● **WRITTEN TASK**
Repeat the lines below exactly as they appear, but leave out the images.

● **GIVEN MATERIAL**
::::::::
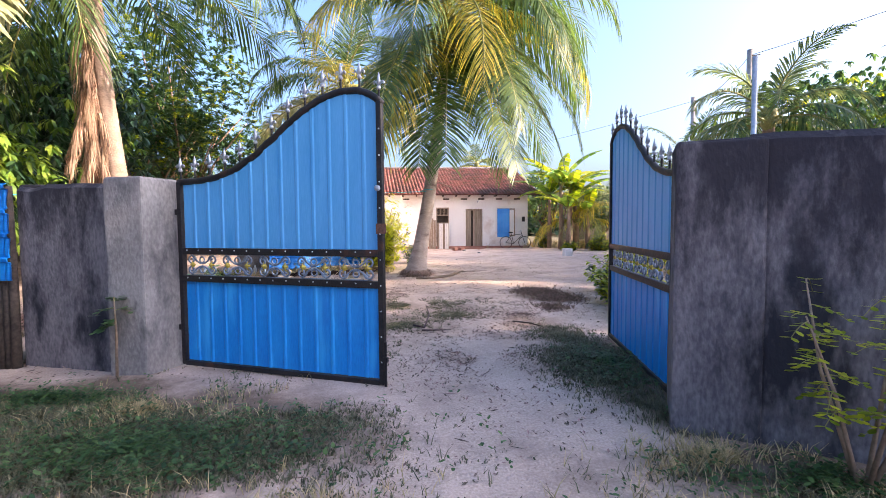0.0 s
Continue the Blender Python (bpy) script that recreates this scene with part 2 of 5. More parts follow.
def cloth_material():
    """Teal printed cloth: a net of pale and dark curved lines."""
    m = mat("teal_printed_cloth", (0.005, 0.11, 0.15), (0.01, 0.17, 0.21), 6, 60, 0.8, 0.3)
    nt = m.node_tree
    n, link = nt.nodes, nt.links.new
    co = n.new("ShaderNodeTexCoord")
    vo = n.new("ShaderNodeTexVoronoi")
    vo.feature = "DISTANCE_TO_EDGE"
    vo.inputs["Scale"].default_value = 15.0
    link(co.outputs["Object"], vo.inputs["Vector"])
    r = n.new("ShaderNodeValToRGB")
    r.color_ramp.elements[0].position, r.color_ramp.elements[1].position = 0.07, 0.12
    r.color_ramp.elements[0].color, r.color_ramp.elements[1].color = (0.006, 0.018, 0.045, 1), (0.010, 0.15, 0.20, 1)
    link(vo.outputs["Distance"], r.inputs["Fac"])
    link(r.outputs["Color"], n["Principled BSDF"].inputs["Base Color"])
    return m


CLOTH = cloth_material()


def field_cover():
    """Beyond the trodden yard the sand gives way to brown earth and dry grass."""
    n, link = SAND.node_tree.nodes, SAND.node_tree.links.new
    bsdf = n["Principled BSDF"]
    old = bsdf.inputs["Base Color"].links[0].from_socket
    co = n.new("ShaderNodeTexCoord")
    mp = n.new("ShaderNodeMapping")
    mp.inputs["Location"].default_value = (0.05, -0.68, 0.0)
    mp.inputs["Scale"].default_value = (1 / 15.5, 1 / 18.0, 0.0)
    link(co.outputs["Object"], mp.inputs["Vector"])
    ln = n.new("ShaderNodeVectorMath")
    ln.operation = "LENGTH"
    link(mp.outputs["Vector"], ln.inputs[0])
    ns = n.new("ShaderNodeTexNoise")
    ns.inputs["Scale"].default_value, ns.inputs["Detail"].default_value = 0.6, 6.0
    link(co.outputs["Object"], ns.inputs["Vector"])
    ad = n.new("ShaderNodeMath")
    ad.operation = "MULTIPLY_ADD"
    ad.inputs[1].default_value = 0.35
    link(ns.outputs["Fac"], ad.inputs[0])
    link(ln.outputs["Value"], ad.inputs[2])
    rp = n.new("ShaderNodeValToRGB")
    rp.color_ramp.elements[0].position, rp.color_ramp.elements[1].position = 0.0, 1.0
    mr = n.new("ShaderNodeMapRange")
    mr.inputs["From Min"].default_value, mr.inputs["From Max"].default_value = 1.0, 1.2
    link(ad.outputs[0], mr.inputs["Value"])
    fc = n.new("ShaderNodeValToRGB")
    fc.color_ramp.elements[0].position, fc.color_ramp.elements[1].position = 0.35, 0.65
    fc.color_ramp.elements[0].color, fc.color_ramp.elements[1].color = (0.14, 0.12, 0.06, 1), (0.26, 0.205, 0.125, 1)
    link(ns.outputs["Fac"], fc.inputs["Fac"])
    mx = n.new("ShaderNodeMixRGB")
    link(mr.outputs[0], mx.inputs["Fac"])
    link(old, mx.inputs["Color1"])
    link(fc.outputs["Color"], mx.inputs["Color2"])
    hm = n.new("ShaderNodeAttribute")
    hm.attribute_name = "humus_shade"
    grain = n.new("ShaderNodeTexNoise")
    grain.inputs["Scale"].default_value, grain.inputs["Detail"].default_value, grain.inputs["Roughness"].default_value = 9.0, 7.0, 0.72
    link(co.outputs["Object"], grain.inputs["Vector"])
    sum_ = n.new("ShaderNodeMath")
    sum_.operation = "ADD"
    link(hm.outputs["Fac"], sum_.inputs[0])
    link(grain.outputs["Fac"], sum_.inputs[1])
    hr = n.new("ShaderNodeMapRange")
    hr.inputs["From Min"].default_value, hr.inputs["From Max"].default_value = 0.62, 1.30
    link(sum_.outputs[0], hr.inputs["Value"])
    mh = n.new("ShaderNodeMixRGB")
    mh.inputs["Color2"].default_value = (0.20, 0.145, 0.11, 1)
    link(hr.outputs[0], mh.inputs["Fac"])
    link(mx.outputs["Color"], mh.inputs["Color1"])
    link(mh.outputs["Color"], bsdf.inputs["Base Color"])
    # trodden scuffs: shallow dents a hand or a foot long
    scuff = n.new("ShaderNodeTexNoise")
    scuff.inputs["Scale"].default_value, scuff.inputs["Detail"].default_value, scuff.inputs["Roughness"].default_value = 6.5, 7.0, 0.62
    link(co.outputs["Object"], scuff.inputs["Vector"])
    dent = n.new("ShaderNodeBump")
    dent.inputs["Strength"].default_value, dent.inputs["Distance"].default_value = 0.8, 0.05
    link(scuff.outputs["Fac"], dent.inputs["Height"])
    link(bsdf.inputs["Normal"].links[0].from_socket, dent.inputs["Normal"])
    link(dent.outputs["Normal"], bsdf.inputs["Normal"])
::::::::
● **COMPLETE ANSWER**
0.0 s
Continue the Blender Python (bpy) script that recreates this scene with part 2 of 5. More parts follow.
def cloth_material():
    """Teal printed cloth: a net of pale and dark curved lines."""
    m = mat("teal_printed_cloth", (0.005, 0.11, 0.15), (0.01, 0.17, 0.21), 6, 60, 0.8, 0.3)
    nt = m.node_tree
    n, link = nt.nodes, nt.links.new
    co = n.new("ShaderNodeTexCoord")
    vo = n.new("ShaderNodeTexVoronoi")
    vo.feature = "DISTANCE_TO_EDGE"
    vo.inputs["Scale"].default_value = 15.0
    link(co.outputs["Object"], vo.inputs["Vector"])
    r = n.new("ShaderNodeValToRGB")
    r.color_ramp.elements[0].position, r.color_ramp.elements[1].position = 0.07, 0.12
    r.color_ramp.elements[0].color, r.color_ramp.elements[1].color = (0.006, 0.018, 0.045, 1), (0.010, 0.15, 0.20, 1)
    link(vo.outputs["Distance"], r.inputs["Fac"])
    link(r.outputs["Color"], n["Principled BSDF"].inputs["Base Color"])
    return m


CLOTH = cloth_material()


def field_cover():
    """Beyond the trodden yard the sand gives way to brown earth and dry grass."""
    n, link = SAND.node_tree.nodes, SAND.node_tree.links.new
    bsdf = n["Principled BSDF"]
    old = bsdf.inputs["Base Color"].links[0].from_socket
    co = n.new("ShaderNodeTexCoord")
    mp = n.new("ShaderNodeMapping")
    mp.inputs["Location"].default_value = (0.05, -0.68, 0.0)
    mp.inputs["Scale"].default_value = (1 / 15.5, 1 / 18.0, 0.0)
    link(co.outputs["Object"], mp.inputs["Vector"])
    ln = n.new("ShaderNodeVectorMath")
    ln.operation = "LENGTH"
    link(mp.outputs["Vector"], ln.inputs[0])
    ns = n.new("ShaderNodeTexNoise")
    ns.inputs["Scale"].default_value, ns.inputs["Detail"].default_value = 0.6, 6.0
    link(co.outputs["Object"], ns.inputs["Vector"])
    ad = n.new("ShaderNodeMath")
    ad.operation = "MULTIPLY_ADD"
    ad.inputs[1].default_value = 0.35
    link(ns.outputs["Fac"], ad.inputs[0])
    link(ln.outputs["Value"], ad.inputs[2])
    rp = n.new("ShaderNodeValToRGB")
    rp.color_ramp.elements[0].position, rp.color_ramp.elements[1].position = 0.0, 1.0
    mr = n.new("ShaderNodeMapRange")
    mr.inputs["From Min"].default_value, mr.inputs["From Max"].default_value = 1.0, 1.2
    link(ad.outputs[0], mr.inputs["Value"])
    fc = n.new("ShaderNodeValToRGB")
    fc.color_ramp.elements[0].position, fc.color_ramp.elements[1].position = 0.35, 0.65
    fc.color_ramp.elements[0].color, fc.color_ramp.elements[1].color = (0.14, 0.12, 0.06, 1), (0.26, 0.205, 0.125, 1)
    link(ns.outputs["Fac"], fc.inputs["Fac"])
    mx = n.new("ShaderNodeMixRGB")
    link(mr.outputs[0], mx.inputs["Fac"])
    link(old, mx.inputs["Color1"])
    link(fc.outputs["Color"], mx.inputs["Color2"])
    hm = n.new("ShaderNodeAttribute")
    hm.attribute_name = "humus_shade"
    grain = n.new("ShaderNodeTexNoise")
    grain.inputs["Scale"].default_value, grain.inputs["Detail"].default_value, grain.inputs["Roughness"].default_value = 9.0, 7.0, 0.72
    link(co.outputs["Object"], grain.inputs["Vector"])
    sum_ = n.new("ShaderNodeMath")
    sum_.operation = "ADD"
    link(hm.outputs["Fac"], sum_.inputs[0])
    link(grain.outputs["Fac"], sum_.inputs[1])
    hr = n.new("ShaderNodeMapRange")
    hr.inputs["From Min"].default_value, hr.inputs["From Max"].default_value = 0.62, 1.30
    link(sum_.outputs[0], hr.inputs["Value"])
    mh = n.new("ShaderNodeMixRGB")
    mh.inputs["Color2"].default_value = (0.20, 0.145, 0.11, 1)
    link(hr.outputs[0], mh.inputs["Fac"])
    link(mx.outputs["Color"], mh.inputs["Color1"])
    link(mh.outputs["Color"], bsdf.inputs["Base Color"])
    # trodden scuffs: shallow dents a hand or a foot long
    scuff = n.new("ShaderNodeTexNoise")
    scuff.inputs["Scale"].default_value, scuff.inputs["Detail"].default_value, scuff.inputs["Roughness"].default_value = 6.5, 7.0, 0.62
    link(co.outputs["Object"], scuff.inputs["Vector"])
    dent = n.new("ShaderNodeBump")
    dent.inputs["Strength"].default_value, dent.inputs["Distance"].default_value = 0.8, 0.05
    link(scuff.outputs["Fac"], dent.inputs["Height"])
    link(bsdf.inputs["Normal"].links[0].from_socket, dent.inputs["Normal"])
    link(dent.outputs["Normal"], bsdf.inputs["Normal"])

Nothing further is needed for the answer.